Nelligan just doesn’t buy disclaimers that the report isn’t singling out Catholics.

“They don’t use the word Catholic outright, but there’s no making any mistakes about it,” he said.

The report authors seem utterly ignorant of what chaplains actually do, said Nelligan.

“They’re there to be advocates for the health and welfare of the soldier, at all levels — psychological, physical, moral and spiritual,” he explained.

There’s no doctrine or practice of the Church that stops a chaplain from serving soldiers of all faiths and none, according to Nelligan.

“If I allow that to get in the way of doing my job, then yes, absolutely, disciplinary measures need to be taken,” he said. “Because that contradicts what I say that I am as a military chaplain.”

Not only is the report not solving the real problems in the military, it may get in the way of a more fundamental conundrum — recruiting. For years the Canadian Armed Forces have been below full force because they can’t attract enough young people to join.

“They don’t want to admit it, but the military is not offering those who join the military the sense of happiness and well-being that they thought being in the military would be,” Near said.

As a Catholic who served, Near can’t imagine young Catholics joining an army that plainly doesn’t want them.

Nelligan believes good chaplaincy by professional and trained chaplains embedded in the ranks and military culture are more likely to be the solution than the problem.

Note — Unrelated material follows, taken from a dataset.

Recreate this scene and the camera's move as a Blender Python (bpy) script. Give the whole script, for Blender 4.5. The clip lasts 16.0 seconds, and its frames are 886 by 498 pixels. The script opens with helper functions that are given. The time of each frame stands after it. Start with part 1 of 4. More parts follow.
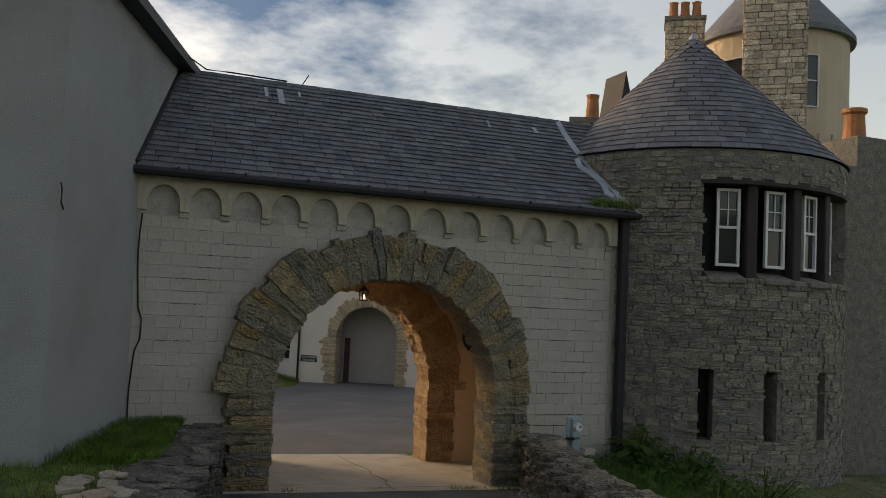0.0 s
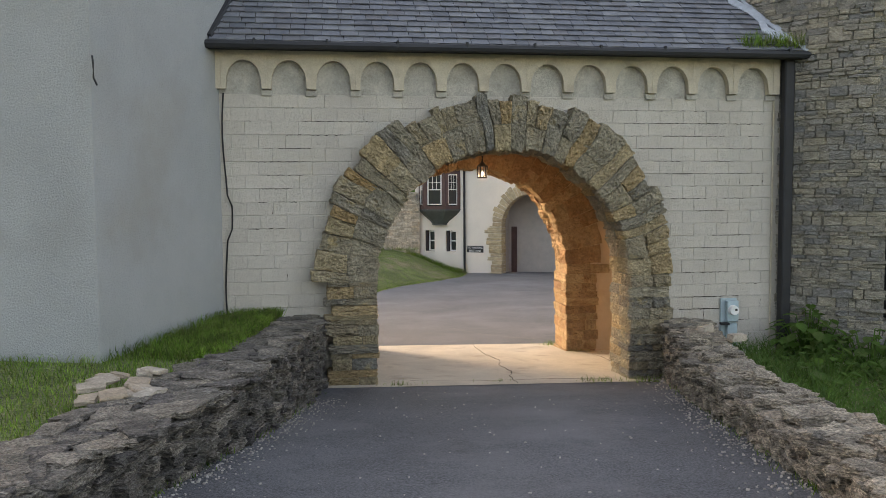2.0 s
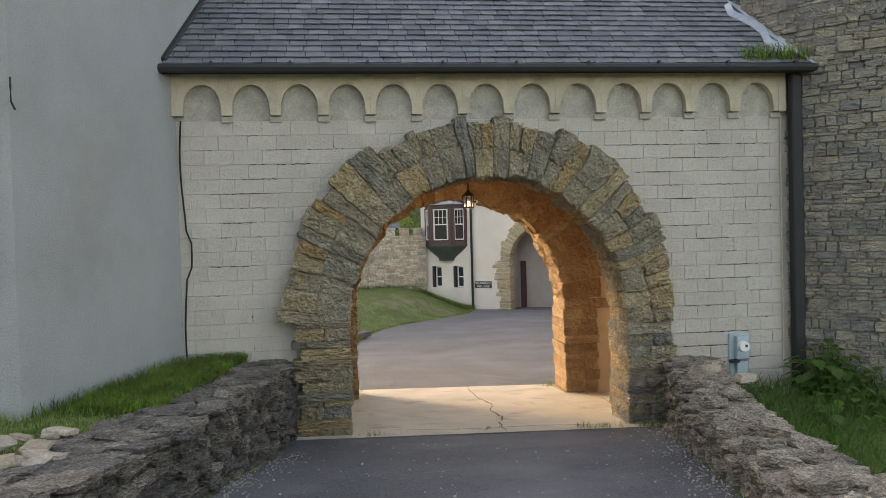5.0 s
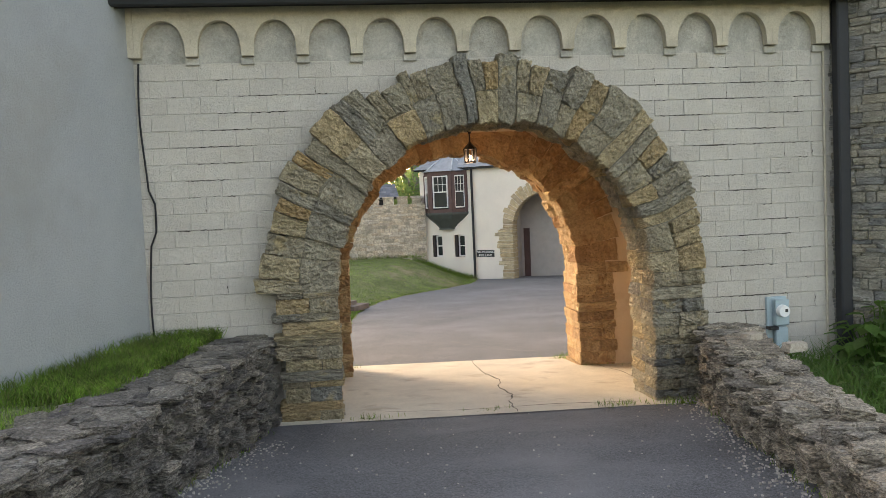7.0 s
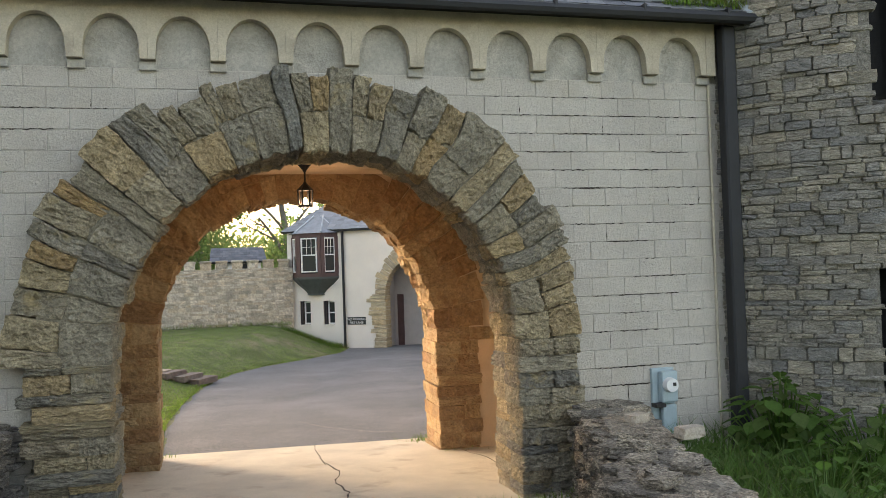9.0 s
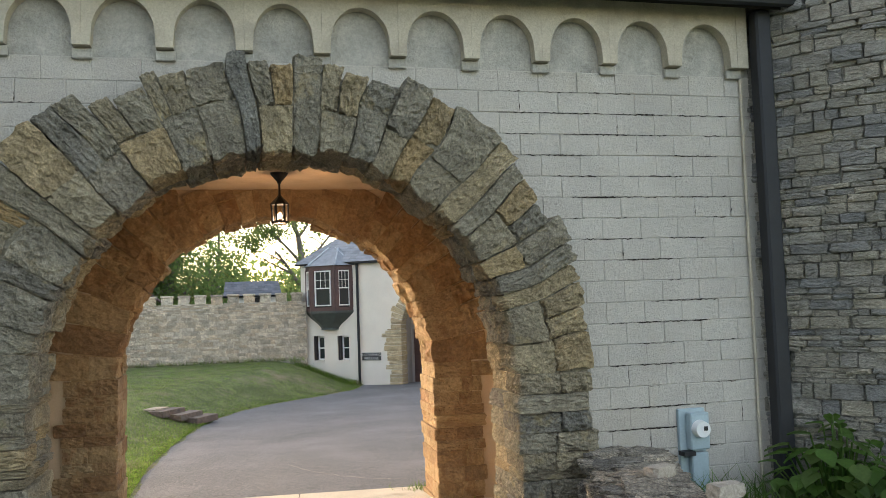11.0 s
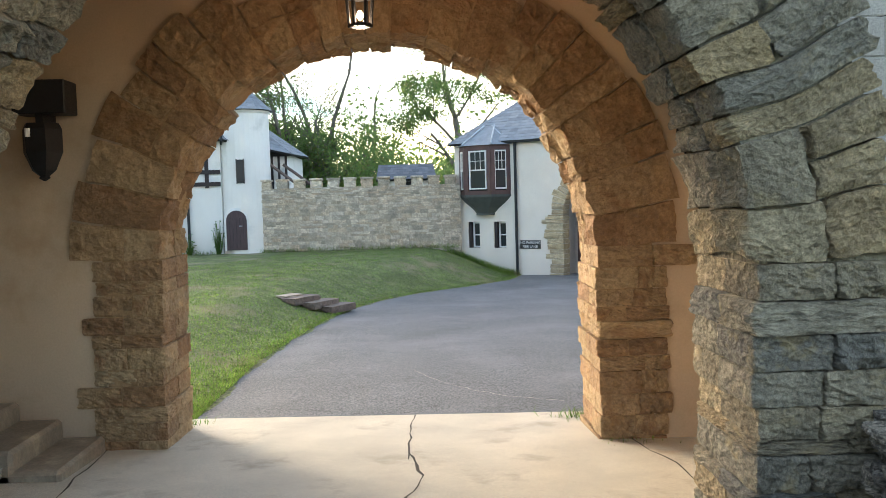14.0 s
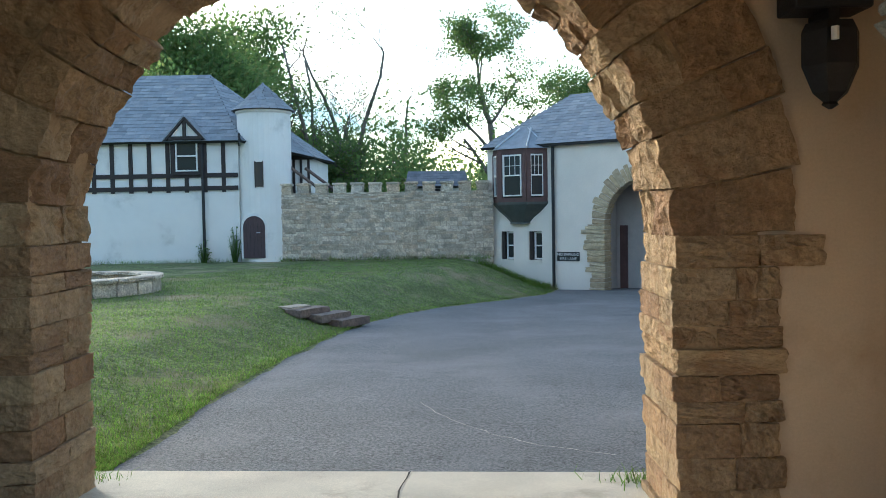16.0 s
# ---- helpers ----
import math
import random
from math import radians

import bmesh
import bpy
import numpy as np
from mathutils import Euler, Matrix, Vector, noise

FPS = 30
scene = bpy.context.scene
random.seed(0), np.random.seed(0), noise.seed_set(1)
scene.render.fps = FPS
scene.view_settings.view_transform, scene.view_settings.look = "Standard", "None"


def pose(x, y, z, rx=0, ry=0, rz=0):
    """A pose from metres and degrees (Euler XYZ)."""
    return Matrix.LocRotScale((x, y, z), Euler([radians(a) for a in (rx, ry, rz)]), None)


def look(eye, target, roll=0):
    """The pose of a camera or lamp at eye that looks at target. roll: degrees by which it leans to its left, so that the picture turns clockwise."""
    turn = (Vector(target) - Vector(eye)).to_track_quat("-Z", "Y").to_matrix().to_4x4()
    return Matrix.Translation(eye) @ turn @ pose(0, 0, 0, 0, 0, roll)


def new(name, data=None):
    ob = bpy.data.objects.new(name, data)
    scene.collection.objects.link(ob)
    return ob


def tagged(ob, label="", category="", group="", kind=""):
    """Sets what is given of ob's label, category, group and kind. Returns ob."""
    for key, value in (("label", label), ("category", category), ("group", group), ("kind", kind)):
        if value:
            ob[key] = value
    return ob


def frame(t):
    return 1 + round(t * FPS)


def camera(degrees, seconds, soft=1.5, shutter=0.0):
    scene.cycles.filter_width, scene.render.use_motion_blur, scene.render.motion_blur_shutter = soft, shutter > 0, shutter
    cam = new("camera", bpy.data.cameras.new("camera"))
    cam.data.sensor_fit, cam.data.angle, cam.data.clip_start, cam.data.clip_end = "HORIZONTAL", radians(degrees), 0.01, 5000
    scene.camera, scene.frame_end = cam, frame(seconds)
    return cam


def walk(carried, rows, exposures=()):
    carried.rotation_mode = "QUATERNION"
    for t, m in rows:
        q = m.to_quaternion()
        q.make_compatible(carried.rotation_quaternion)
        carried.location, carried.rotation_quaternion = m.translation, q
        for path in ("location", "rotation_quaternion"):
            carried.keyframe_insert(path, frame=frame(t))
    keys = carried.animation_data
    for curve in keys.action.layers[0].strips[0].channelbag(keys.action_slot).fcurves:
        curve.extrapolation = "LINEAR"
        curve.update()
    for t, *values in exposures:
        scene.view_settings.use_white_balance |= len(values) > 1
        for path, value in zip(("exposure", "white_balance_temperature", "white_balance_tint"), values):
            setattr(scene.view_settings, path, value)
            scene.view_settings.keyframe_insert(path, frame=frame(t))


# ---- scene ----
cam = camera(55.1, 16.0, soft=0.6)
METRES, EYE, TILT, LEAN, TURN = 14.5, 3.58, 0.0, 0.0, -21.3
ROWS = [
    (0.0, 0.0, 0.0, 0.0, -0.17, 3.63, -2.71),
    (0.5, 0.0178, 0.0326, -0.0094, 1.15, 0.75, -1.03),
    (1.0, 0.0407, 0.0749, -0.016, 3.82, -1.58, 0.92),
    (1.5, 0.0599, 0.1024, -0.0165, 6.53, -3.88, 1.24),
    (2.0, 0.076, 0.1289, -0.019, 12.52, -3.86, 0.4),
    (2.5, 0.0932, 0.1563, -0.0213, 17.4, -3.13, 0.95),
    (3.0, 0.101, 0.1814, -0.0231, 17.25, -1.29, 0.92),
    (3.5, 0.1012, 0.1988, -0.0235, 15.64, -0.57, 1.09),
    (4.0, 0.1007, 0.2025, -0.0237, 14.46, -0.65, 1.27),
    (6.5, 0.0802, 0.2687, -0.0347, 13.29, -2.85, 1.69),
    (7.0, 0.0744, 0.308, -0.0404, 13.71, -3.27, 2.53),
    (7.5, 0.074, 0.3458, -0.0453, 13.79, -3.9, 2.94),
    (8.0, 0.0743, 0.3815, -0.0494, 13.64, -1.71, 3.89),
    (8.5, 0.0808, 0.4211, -0.0529, 10.73, 0.85, 2.27),
    (9.0, 0.0852, 0.4605, -0.0564, 5.91, 1.06, 1.95),
    (11.5, 0.1001, 0.5878, -0.07, 9.3, 3.89, 1.73),
    (12.0, 0.0967, 0.6291, -0.0733, 12.87, 0.87, 0.59),
    (12.5, 0.0909, 0.6656, -0.0748, 15.61, 0.2, 1.54),
    (13.0, 0.0865, 0.7028, -0.0783, 16.54, -1.27, 1.62),
    (13.5, 0.0766, 0.7408, -0.0826, 17.99, -2.24, 1.2),
    (14.0, 0.0678, 0.7847, -0.0883, 18.81, -3.42, 1.66),
    (14.5, 0.0528, 0.824, -0.0937, 20.93, -3.12, 1.21),
    (15.0, 0.0428, 0.8683, -0.0999, 21.19, -2.89, 1.03),
    (15.5, 0.0306, 0.9114, -0.1053, 21.37, -3.39, 0.53),
    (16.0, 0.0264, 0.9508, -0.1102, 21.3, -2.34, 0.98),
]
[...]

“You can’t eliminate prejudice and discrimination by imposing a different kind of prejudice and discrimination,” he said.

And, Nelligan warns, there are no simple, one-step solutions.

“The Canadian military is reflective of the society that supports it, that is Canadian society. So if there is a sickness in Canadian society, you’re going to see some of that in the military… That’s a leadership issue. It’s also a recruiting issue.”